BEGIN DATA TO PROCESS

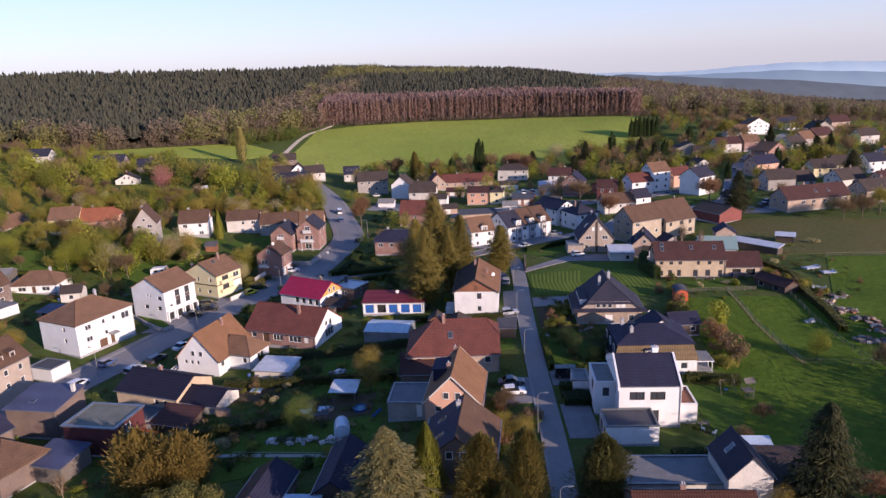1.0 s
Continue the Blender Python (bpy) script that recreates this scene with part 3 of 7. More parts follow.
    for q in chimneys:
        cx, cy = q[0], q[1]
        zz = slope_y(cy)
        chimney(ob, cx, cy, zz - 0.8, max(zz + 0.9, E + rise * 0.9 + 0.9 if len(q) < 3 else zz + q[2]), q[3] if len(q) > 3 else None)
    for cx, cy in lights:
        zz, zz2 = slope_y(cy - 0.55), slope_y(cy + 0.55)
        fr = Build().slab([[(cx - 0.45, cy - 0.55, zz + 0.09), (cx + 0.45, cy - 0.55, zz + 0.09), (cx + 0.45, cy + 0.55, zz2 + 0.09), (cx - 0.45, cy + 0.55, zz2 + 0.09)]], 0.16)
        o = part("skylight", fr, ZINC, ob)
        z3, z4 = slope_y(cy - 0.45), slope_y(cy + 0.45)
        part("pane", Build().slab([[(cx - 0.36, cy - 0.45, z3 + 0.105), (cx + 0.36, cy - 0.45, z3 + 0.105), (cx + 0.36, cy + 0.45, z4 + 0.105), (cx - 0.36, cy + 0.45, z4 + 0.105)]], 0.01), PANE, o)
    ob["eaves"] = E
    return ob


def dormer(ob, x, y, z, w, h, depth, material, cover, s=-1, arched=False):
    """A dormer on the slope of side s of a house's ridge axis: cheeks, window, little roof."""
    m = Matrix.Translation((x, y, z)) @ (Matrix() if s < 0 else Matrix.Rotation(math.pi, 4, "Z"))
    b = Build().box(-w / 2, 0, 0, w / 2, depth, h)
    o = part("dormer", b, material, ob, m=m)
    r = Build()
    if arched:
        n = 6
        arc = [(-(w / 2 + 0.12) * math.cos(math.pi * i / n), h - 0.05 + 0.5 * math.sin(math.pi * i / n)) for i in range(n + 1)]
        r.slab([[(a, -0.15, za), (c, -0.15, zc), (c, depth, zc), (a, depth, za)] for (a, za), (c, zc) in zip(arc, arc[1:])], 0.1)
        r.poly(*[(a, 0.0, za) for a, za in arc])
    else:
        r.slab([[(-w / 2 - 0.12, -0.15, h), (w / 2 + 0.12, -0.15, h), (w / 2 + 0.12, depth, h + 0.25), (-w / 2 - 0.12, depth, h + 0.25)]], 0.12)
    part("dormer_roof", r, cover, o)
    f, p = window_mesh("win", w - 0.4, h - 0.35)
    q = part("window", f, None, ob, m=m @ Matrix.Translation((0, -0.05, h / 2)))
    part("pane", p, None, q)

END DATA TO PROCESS
BEGIN DATA TO PROCESS

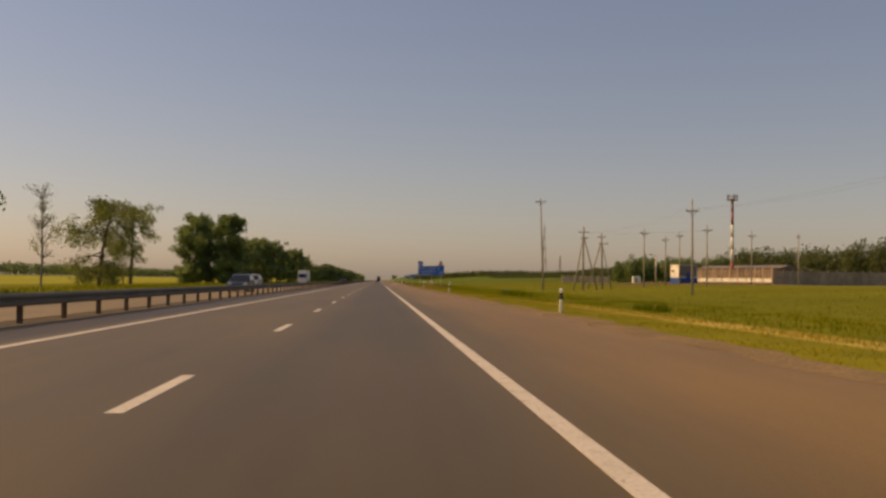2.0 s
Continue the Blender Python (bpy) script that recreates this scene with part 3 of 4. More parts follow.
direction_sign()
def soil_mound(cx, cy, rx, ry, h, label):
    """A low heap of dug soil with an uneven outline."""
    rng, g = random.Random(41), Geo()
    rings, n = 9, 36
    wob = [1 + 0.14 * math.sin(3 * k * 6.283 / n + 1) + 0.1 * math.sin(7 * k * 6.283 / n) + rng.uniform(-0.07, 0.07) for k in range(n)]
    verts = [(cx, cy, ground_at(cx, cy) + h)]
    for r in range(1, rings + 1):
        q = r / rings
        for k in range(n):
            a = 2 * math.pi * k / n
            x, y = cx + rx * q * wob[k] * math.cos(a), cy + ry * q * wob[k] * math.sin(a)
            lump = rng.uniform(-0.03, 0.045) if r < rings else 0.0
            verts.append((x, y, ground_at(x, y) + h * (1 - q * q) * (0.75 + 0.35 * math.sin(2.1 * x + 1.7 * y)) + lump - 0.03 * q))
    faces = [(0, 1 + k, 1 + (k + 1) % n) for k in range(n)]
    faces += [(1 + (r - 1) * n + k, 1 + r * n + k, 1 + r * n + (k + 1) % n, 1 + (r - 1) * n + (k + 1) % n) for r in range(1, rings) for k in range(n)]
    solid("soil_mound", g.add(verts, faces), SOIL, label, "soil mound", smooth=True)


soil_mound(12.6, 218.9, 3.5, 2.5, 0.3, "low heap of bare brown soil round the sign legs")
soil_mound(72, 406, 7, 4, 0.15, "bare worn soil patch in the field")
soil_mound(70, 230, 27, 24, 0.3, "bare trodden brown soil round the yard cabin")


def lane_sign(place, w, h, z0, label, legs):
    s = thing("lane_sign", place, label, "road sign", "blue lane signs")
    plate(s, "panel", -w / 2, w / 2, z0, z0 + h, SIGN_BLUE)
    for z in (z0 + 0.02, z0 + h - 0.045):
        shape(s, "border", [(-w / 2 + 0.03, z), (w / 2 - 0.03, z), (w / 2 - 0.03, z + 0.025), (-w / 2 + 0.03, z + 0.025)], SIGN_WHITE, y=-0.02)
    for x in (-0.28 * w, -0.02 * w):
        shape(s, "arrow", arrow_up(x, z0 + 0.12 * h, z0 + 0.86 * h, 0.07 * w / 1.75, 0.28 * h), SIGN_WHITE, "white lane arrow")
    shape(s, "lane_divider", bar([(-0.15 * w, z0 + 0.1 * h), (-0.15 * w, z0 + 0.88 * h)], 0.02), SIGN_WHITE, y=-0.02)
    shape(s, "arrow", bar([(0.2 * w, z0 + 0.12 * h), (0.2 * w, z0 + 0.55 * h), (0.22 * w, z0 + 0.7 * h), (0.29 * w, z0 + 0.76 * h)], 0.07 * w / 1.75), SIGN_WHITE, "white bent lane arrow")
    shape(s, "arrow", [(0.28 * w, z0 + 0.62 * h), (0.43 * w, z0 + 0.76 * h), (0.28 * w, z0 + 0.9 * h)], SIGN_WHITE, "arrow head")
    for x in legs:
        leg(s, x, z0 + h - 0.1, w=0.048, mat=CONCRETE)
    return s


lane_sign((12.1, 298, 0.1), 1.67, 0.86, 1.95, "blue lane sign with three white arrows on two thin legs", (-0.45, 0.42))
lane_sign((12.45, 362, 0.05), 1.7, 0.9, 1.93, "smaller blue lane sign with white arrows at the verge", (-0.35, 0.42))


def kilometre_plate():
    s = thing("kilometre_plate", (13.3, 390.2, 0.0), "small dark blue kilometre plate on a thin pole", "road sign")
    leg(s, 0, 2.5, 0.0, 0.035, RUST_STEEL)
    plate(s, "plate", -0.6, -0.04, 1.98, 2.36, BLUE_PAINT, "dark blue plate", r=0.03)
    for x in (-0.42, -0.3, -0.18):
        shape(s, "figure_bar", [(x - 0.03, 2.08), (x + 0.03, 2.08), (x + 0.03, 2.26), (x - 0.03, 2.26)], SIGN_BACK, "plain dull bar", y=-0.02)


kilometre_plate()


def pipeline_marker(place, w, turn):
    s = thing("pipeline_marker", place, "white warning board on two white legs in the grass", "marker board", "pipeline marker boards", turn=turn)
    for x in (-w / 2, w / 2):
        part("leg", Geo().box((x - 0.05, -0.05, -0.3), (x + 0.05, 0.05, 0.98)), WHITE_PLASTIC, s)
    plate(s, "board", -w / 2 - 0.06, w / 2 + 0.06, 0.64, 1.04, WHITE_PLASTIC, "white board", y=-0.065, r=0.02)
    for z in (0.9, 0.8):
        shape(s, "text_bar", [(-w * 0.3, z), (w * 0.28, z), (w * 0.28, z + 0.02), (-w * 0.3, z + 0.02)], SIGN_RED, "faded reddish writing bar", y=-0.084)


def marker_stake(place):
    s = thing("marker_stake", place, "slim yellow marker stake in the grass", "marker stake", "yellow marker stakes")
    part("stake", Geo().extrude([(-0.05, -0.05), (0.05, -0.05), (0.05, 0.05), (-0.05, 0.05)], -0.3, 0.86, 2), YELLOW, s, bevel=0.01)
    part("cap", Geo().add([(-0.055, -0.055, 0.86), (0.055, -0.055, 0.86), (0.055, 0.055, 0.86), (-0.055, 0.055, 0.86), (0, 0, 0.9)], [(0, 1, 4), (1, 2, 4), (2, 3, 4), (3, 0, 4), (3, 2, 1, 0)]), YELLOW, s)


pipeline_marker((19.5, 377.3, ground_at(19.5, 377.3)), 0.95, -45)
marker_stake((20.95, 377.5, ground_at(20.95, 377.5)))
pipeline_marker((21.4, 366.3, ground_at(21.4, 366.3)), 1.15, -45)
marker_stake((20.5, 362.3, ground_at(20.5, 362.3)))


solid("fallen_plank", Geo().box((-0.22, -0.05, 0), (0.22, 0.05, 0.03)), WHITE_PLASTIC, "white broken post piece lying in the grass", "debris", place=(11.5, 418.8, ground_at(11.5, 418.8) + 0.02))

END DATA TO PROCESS
BEGIN DATA TO PROCESS

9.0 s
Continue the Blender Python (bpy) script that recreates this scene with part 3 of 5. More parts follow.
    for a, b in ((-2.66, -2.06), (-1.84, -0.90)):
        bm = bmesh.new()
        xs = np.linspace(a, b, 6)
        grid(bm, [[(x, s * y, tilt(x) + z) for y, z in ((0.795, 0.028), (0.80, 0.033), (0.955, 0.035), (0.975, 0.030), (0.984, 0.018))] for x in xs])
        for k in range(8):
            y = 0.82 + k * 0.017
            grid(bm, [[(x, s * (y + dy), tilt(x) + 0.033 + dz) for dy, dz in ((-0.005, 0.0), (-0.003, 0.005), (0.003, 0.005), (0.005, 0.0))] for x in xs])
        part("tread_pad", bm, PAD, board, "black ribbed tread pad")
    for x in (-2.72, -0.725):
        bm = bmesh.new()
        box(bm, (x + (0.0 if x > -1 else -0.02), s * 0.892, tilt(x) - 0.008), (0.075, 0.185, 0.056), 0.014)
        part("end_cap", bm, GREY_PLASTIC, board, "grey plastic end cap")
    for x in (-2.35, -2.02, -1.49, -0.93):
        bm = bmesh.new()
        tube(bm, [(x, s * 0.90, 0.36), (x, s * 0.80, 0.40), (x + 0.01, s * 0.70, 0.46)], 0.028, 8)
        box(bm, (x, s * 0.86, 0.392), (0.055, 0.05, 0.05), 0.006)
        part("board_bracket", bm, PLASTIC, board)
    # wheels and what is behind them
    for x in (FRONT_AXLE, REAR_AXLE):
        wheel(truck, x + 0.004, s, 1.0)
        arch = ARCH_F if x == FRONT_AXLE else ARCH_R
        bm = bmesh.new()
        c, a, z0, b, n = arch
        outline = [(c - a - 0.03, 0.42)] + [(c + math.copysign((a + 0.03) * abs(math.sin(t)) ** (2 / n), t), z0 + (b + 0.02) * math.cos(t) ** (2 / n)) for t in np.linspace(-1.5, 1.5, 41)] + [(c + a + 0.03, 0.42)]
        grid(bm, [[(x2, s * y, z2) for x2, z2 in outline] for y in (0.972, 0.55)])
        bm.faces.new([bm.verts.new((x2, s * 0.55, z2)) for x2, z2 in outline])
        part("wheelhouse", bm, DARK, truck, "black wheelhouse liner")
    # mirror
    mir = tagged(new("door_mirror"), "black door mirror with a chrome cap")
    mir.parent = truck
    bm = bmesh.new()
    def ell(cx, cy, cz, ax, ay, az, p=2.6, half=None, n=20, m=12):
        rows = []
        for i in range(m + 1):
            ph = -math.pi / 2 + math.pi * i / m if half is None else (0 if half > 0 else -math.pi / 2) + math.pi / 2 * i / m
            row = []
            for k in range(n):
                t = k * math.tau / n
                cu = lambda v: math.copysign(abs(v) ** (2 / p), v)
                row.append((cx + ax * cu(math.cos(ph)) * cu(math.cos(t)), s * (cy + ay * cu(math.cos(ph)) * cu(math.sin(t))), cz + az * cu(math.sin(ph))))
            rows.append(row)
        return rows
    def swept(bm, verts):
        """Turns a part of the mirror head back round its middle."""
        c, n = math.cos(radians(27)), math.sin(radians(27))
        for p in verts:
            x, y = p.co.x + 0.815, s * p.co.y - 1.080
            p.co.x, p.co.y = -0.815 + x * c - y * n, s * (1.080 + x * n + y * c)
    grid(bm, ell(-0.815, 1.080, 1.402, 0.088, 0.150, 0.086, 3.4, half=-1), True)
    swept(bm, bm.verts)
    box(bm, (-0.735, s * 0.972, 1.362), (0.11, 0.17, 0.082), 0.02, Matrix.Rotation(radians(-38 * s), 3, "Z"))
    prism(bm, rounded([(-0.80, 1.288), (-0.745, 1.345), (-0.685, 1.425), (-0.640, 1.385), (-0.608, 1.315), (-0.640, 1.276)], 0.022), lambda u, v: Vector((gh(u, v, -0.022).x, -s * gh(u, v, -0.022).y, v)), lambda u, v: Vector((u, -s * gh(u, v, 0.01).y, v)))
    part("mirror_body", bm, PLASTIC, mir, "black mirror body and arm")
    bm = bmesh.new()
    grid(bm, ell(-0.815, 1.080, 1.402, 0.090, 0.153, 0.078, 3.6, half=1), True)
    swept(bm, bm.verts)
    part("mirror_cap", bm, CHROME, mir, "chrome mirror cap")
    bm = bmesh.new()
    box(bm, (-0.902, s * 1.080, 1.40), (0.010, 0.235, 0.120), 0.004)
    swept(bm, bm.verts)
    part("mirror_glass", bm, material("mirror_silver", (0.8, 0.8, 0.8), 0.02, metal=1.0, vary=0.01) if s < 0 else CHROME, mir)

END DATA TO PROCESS

THE EXERCISE:
Exactly and exclusively, reproduce the lines that start at the line containing "4. More parts follow." and end at the line containing "trodden brown soil", inclusive of both.

RESPONSE BELOW:
Continue the Blender Python (bpy) script that recreates this scene with part 3 of 4. More parts follow.
direction_sign()
def soil_mound(cx, cy, rx, ry, h, label):
    """A low heap of dug soil with an uneven outline."""
    rng, g = random.Random(41), Geo()
    rings, n = 9, 36
    wob = [1 + 0.14 * math.sin(3 * k * 6.283 / n + 1) + 0.1 * math.sin(7 * k * 6.283 / n) + rng.uniform(-0.07, 0.07) for k in range(n)]
    verts = [(cx, cy, ground_at(cx, cy) + h)]
    for r in range(1, rings + 1):
        q = r / rings
        for k in range(n):
            a = 2 * math.pi * k / n
            x, y = cx + rx * q * wob[k] * math.cos(a), cy + ry * q * wob[k] * math.sin(a)
            lump = rng.uniform(-0.03, 0.045) if r < rings else 0.0
            verts.append((x, y, ground_at(x, y) + h * (1 - q * q) * (0.75 + 0.35 * math.sin(2.1 * x + 1.7 * y)) + lump - 0.03 * q))
    faces = [(0, 1 + k, 1 + (k + 1) % n) for k in range(n)]
    faces += [(1 + (r - 1) * n + k, 1 + r * n + k, 1 + r * n + (k + 1) % n, 1 + (r - 1) * n + (k + 1) % n) for r in range(1, rings) for k in range(n)]
    solid("soil_mound", g.add(verts, faces), SOIL, label, "soil mound", smooth=True)


soil_mound(12.6, 218.9, 3.5, 2.5, 0.3, "low heap of bare brown soil round the sign legs")
soil_mound(72, 406, 7, 4, 0.15, "bare worn soil patch in the field")
soil_mound(70, 230, 27, 24, 0.3, "bare trodden brown soil round the yard cabin")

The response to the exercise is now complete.